EXTRACTED ENTRIES:
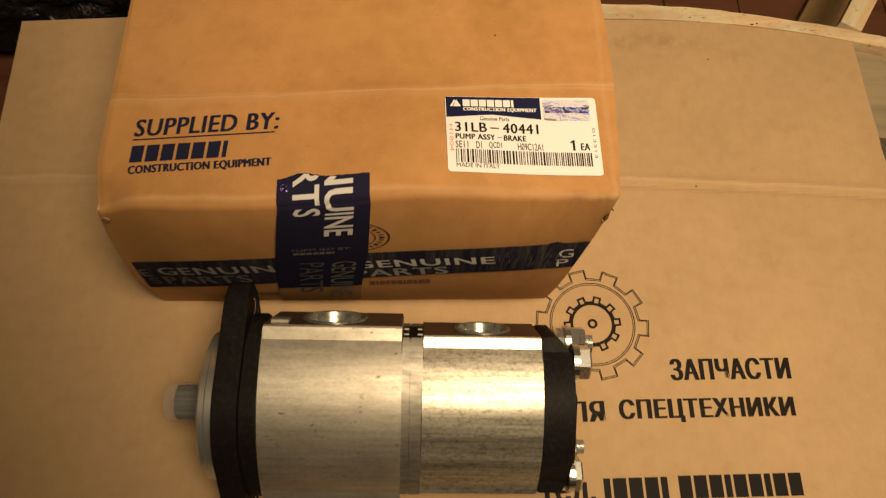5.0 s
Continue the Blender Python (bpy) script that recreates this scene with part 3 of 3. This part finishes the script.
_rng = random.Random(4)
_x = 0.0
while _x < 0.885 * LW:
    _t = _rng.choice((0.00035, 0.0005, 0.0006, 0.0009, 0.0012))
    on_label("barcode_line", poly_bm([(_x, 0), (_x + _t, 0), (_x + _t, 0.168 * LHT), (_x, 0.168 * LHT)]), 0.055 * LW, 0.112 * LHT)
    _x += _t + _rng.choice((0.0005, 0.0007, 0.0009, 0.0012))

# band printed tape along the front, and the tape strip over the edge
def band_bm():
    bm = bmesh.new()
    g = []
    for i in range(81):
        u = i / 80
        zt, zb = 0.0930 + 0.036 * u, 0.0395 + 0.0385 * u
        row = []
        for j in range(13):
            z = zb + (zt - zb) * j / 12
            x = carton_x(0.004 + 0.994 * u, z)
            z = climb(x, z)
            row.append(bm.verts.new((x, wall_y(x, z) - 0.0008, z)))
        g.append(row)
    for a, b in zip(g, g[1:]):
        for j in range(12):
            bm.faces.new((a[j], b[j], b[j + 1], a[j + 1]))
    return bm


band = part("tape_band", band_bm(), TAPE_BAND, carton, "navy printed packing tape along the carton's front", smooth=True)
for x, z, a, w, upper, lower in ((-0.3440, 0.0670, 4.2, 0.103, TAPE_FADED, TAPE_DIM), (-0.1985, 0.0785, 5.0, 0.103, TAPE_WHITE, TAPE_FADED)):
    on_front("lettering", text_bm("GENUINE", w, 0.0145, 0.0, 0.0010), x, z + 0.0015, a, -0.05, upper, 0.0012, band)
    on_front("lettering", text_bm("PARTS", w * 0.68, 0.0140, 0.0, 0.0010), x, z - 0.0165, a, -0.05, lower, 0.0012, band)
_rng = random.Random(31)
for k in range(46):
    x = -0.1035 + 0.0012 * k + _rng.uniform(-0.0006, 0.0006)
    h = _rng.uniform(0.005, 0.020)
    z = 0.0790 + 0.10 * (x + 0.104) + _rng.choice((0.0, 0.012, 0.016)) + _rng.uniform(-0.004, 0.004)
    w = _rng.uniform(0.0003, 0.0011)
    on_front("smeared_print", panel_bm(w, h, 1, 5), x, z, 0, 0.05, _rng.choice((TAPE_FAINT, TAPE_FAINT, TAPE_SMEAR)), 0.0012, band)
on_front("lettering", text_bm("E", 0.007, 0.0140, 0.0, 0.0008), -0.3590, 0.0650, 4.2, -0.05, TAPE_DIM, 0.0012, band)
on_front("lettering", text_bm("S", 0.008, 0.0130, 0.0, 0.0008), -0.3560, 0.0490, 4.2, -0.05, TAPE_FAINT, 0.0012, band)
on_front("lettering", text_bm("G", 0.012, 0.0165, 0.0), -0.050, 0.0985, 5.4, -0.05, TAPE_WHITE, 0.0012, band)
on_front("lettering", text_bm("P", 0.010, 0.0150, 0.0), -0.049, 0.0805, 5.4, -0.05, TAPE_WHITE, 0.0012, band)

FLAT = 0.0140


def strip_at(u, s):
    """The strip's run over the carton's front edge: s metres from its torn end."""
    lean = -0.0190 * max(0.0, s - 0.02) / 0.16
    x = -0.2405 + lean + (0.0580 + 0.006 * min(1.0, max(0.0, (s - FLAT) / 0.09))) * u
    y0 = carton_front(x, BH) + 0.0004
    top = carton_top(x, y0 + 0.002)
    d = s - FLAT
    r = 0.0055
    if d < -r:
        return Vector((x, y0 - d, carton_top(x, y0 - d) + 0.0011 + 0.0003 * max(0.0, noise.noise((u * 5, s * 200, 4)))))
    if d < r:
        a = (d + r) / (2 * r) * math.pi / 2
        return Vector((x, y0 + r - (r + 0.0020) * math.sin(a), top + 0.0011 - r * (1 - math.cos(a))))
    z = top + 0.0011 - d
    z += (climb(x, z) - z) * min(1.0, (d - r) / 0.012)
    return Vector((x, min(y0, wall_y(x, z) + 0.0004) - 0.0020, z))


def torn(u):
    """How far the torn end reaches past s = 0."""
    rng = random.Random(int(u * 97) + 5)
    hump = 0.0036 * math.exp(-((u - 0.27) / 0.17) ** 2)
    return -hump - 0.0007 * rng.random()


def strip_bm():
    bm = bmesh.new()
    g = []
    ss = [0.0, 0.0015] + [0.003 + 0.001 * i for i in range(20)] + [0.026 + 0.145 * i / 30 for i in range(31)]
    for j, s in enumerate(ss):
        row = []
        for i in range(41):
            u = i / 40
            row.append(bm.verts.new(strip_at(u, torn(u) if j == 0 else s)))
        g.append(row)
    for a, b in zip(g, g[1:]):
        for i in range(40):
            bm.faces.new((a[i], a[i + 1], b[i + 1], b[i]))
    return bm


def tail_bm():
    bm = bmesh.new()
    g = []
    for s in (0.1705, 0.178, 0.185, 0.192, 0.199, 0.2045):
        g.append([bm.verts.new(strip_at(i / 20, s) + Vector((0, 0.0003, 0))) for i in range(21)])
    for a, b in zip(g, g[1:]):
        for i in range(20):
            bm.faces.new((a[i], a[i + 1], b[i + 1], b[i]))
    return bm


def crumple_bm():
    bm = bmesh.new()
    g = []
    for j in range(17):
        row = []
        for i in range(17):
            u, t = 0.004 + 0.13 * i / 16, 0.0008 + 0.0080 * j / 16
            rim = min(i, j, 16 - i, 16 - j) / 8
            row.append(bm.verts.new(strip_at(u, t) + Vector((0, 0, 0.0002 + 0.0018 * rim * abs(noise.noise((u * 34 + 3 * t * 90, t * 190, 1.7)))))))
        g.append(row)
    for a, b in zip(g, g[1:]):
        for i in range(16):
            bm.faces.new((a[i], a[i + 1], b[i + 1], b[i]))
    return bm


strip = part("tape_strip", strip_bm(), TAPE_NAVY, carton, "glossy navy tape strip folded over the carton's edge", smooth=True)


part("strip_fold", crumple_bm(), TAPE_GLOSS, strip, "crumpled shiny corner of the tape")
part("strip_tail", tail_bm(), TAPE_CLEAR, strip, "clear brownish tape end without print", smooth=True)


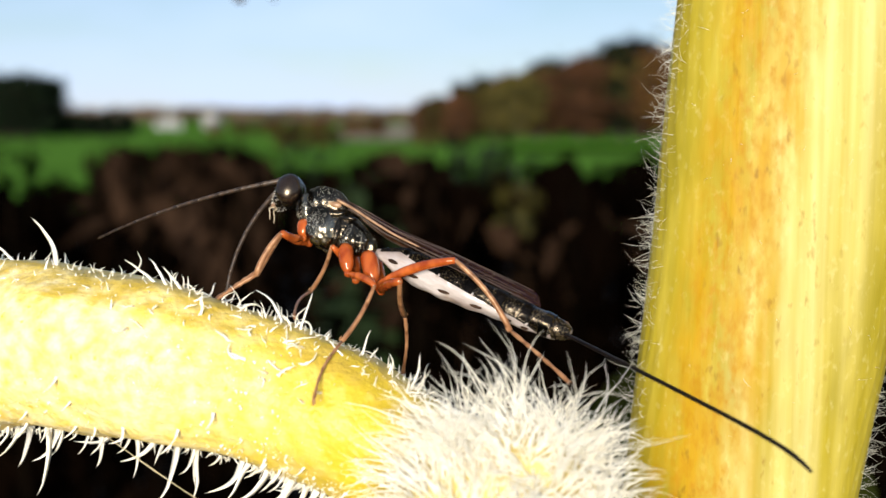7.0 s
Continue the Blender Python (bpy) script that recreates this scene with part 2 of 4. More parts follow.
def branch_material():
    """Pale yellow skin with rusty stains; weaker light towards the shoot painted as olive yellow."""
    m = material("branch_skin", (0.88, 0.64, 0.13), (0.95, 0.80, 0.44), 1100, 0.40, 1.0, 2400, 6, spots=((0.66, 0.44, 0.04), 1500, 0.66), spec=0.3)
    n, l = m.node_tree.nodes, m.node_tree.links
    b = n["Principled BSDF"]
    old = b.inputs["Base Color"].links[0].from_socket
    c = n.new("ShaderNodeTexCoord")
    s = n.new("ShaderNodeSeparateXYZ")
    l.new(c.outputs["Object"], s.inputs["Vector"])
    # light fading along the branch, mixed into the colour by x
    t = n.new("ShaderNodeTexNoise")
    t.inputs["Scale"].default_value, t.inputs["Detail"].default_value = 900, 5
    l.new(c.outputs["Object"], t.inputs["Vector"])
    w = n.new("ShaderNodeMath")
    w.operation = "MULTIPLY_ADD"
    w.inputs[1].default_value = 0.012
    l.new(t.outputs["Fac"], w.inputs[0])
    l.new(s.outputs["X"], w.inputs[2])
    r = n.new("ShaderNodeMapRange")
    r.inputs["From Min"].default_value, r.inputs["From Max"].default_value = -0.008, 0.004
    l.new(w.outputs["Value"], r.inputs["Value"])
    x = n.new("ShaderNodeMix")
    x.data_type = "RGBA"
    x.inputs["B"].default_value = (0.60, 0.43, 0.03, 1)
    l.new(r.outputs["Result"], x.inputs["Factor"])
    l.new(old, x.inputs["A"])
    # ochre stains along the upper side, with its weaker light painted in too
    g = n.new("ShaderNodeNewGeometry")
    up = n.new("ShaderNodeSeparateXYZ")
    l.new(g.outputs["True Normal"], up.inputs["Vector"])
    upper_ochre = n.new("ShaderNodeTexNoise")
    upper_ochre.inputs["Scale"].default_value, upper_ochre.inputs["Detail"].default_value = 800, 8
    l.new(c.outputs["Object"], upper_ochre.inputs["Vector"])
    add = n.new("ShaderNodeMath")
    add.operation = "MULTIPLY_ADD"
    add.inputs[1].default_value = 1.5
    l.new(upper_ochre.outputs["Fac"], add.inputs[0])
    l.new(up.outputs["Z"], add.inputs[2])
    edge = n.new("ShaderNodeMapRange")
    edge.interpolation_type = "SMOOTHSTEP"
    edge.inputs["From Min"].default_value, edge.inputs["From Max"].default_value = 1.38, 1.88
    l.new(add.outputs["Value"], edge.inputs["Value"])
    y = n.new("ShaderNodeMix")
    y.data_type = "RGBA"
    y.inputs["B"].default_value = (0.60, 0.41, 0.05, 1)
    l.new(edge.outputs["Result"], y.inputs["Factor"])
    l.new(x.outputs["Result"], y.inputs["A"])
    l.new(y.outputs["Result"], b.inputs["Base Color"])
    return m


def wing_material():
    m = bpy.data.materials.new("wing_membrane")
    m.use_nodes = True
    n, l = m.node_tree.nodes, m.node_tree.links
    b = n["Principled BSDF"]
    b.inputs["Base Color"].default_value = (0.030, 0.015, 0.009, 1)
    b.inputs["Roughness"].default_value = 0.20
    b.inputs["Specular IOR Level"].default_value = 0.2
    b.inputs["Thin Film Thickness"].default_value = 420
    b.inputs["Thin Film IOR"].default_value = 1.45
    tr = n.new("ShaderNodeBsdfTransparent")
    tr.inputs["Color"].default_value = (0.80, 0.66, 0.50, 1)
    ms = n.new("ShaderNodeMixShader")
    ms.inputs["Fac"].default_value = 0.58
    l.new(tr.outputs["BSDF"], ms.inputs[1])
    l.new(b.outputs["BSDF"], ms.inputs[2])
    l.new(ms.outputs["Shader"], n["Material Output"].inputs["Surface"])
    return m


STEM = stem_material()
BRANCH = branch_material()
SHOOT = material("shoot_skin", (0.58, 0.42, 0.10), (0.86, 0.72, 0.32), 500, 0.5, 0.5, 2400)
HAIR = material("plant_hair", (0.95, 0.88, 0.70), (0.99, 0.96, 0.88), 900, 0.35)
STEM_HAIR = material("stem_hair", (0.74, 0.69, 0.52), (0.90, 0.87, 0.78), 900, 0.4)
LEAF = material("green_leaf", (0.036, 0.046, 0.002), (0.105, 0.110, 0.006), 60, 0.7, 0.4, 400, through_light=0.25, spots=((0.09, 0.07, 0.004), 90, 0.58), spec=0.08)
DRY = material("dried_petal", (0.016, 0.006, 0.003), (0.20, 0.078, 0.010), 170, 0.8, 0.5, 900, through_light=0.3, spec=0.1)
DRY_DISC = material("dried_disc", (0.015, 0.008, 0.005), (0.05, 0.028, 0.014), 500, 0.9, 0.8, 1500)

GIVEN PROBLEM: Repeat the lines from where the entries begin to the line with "0.0007, 0.0009, 0.0012))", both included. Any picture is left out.

THE REPLY:
5.0 s
Continue the Blender Python (bpy) script that recreates this scene with part 3 of 3. This part finishes the script.
_rng = random.Random(4)
_x = 0.0
while _x < 0.885 * LW:
    _t = _rng.choice((0.00035, 0.0005, 0.0006, 0.0009, 0.0012))
    on_label("barcode_line", poly_bm([(_x, 0), (_x + _t, 0), (_x + _t, 0.168 * LHT), (_x, 0.168 * LHT)]), 0.055 * LW, 0.112 * LHT)
    _x += _t + _rng.choice((0.0005, 0.0007, 0.0009, 0.0012))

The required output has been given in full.